Requirement>
Copy the listing below line for line, starting at its first line and ending with the line that has "scene.render.fps = FPS" in it. Add nothing.
-- start of Input rows --
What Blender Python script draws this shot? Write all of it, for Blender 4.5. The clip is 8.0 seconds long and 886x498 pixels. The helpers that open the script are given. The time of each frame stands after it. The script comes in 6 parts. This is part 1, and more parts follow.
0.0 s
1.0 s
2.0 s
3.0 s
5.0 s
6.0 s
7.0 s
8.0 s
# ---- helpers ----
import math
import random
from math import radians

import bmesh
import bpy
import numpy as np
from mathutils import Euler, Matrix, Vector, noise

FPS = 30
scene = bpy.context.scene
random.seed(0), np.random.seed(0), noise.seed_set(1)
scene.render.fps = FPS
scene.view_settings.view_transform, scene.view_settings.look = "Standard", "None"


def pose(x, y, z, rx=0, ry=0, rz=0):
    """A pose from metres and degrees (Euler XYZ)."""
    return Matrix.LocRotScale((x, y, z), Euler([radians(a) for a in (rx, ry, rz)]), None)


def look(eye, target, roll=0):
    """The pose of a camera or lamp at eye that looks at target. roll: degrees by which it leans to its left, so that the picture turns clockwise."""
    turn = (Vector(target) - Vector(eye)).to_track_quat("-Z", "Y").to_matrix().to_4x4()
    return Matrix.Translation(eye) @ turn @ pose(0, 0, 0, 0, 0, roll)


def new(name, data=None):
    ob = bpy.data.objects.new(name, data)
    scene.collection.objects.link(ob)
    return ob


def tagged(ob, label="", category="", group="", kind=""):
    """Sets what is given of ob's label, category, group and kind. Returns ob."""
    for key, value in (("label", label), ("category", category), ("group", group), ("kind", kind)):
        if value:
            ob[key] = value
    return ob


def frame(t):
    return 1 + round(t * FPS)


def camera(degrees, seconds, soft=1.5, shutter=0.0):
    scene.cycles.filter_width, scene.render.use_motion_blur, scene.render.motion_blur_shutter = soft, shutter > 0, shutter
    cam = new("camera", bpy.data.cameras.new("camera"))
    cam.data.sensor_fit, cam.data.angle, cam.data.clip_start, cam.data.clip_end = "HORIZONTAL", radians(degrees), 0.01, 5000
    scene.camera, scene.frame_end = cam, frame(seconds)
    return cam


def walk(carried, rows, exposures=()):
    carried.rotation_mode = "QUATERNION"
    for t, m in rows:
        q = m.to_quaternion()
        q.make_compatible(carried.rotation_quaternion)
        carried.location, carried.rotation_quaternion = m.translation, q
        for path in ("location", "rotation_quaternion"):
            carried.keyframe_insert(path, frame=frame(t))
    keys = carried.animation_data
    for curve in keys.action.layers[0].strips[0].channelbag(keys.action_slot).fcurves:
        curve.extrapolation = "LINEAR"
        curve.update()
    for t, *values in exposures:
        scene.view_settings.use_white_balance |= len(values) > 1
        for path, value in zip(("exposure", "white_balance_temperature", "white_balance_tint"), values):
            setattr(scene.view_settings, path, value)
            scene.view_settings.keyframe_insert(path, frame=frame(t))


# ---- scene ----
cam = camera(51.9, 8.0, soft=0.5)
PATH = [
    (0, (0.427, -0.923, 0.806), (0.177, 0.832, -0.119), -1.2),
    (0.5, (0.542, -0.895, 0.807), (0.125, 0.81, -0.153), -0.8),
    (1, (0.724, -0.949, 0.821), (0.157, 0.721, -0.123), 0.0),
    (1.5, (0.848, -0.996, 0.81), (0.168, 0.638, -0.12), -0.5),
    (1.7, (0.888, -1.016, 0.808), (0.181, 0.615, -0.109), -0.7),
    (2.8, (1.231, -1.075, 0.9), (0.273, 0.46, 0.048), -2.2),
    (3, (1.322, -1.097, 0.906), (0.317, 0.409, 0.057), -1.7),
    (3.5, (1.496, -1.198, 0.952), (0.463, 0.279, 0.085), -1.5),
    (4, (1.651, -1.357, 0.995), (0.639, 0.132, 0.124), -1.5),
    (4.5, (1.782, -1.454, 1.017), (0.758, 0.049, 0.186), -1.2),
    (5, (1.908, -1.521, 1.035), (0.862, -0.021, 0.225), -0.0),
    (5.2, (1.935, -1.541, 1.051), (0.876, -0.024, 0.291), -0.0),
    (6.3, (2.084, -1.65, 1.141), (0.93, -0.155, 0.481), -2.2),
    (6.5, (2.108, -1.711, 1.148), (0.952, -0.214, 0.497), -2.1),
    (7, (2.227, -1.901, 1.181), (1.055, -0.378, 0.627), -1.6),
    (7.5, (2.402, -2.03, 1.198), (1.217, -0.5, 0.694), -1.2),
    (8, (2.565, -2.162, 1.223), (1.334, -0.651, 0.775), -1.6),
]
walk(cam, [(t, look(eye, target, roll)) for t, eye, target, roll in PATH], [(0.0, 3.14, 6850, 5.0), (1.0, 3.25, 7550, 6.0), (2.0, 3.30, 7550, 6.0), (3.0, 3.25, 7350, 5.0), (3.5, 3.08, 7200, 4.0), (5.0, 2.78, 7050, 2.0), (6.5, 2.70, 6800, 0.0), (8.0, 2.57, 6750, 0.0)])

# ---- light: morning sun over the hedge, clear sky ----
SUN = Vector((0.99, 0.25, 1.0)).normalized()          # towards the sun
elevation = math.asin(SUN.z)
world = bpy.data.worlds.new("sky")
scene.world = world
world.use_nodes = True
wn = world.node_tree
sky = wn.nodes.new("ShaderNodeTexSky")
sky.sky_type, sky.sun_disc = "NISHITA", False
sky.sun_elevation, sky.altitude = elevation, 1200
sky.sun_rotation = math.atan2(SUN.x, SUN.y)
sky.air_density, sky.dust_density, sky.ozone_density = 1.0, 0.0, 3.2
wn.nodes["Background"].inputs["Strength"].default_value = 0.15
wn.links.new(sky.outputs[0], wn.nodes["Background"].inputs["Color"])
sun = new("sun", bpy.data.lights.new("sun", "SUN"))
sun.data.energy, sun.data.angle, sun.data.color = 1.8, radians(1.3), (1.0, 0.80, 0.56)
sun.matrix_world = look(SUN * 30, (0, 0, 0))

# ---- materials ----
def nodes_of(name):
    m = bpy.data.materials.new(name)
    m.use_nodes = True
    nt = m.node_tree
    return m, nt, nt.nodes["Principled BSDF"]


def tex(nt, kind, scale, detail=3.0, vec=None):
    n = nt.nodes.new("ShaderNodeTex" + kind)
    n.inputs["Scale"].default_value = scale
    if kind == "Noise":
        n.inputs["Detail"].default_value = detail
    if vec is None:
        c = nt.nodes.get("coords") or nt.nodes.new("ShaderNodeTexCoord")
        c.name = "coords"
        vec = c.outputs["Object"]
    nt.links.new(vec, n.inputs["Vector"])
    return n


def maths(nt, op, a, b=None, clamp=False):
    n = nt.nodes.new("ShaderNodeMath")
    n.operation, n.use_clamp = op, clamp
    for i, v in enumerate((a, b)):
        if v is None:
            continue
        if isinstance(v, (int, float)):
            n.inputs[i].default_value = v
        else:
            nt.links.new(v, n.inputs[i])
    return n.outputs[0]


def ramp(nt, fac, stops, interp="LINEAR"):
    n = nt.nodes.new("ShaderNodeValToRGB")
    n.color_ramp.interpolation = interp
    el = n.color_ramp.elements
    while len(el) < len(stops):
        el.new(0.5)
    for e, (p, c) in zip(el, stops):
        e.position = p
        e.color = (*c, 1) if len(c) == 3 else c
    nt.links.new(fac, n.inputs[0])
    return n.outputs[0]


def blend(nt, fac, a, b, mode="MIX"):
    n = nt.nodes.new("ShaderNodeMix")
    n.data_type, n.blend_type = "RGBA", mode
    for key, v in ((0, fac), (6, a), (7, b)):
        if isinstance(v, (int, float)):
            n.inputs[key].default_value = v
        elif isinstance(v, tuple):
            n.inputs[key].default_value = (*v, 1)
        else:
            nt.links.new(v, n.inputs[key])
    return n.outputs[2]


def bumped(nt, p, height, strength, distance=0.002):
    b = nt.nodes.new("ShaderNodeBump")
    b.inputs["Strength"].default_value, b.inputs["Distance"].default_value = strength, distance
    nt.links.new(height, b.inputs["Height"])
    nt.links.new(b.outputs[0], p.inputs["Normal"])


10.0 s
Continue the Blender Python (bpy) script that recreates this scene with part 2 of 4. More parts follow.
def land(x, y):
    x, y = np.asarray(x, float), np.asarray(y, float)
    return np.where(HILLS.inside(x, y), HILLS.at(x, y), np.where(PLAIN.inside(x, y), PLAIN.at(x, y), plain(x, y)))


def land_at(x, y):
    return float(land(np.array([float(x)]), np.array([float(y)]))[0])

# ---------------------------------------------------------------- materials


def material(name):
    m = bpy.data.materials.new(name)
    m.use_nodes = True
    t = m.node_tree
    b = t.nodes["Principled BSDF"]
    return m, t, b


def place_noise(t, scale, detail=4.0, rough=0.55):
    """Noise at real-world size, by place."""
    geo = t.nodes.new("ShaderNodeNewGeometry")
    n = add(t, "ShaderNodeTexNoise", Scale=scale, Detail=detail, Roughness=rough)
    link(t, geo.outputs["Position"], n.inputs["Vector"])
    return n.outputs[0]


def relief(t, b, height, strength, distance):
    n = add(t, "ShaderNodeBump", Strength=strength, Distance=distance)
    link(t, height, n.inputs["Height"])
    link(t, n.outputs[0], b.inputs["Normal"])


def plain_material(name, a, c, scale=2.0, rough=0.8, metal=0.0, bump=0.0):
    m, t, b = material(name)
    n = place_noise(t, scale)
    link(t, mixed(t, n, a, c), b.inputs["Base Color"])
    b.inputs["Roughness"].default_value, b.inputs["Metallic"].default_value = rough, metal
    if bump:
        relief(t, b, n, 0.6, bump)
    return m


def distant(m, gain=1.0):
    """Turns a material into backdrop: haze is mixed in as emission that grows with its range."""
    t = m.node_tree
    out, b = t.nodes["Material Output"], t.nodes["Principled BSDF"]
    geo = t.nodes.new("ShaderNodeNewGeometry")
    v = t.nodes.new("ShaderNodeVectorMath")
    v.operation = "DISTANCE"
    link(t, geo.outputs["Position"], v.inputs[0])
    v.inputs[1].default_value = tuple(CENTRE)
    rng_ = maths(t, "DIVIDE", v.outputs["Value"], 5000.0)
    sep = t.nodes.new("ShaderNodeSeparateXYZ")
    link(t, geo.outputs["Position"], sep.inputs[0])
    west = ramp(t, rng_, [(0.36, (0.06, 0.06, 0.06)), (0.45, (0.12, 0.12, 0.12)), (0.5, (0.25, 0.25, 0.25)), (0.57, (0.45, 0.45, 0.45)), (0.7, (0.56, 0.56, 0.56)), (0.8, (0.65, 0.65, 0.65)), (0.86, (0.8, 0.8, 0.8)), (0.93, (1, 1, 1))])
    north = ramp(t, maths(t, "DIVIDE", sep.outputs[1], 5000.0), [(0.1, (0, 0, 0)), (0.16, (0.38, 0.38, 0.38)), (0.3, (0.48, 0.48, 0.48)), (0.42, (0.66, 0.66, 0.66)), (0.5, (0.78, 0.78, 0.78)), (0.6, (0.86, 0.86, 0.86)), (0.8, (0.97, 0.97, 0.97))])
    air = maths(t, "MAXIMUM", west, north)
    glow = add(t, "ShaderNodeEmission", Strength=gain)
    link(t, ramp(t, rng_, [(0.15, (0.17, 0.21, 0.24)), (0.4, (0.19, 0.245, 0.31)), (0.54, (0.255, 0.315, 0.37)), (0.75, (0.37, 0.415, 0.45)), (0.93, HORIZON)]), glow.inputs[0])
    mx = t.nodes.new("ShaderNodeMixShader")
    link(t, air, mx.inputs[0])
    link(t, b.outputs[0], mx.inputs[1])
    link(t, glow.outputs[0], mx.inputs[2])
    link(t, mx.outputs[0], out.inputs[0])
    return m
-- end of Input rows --
Response for this exercise>
What Blender Python script draws this shot? Write all of it, for Blender 4.5. The clip is 8.0 seconds long and 886x498 pixels. The helpers that open the script are given. The time of each frame stands after it. The script comes in 6 parts. This is part 1, and more parts follow.
0.0 s
1.0 s
2.0 s
3.0 s
5.0 s
6.0 s
7.0 s
8.0 s
# ---- helpers ----
import math
import random
from math import radians

import bmesh
import bpy
import numpy as np
from mathutils import Euler, Matrix, Vector, noise

FPS = 30
scene = bpy.context.scene
random.seed(0), np.random.seed(0), noise.seed_set(1)
scene.render.fps = FPS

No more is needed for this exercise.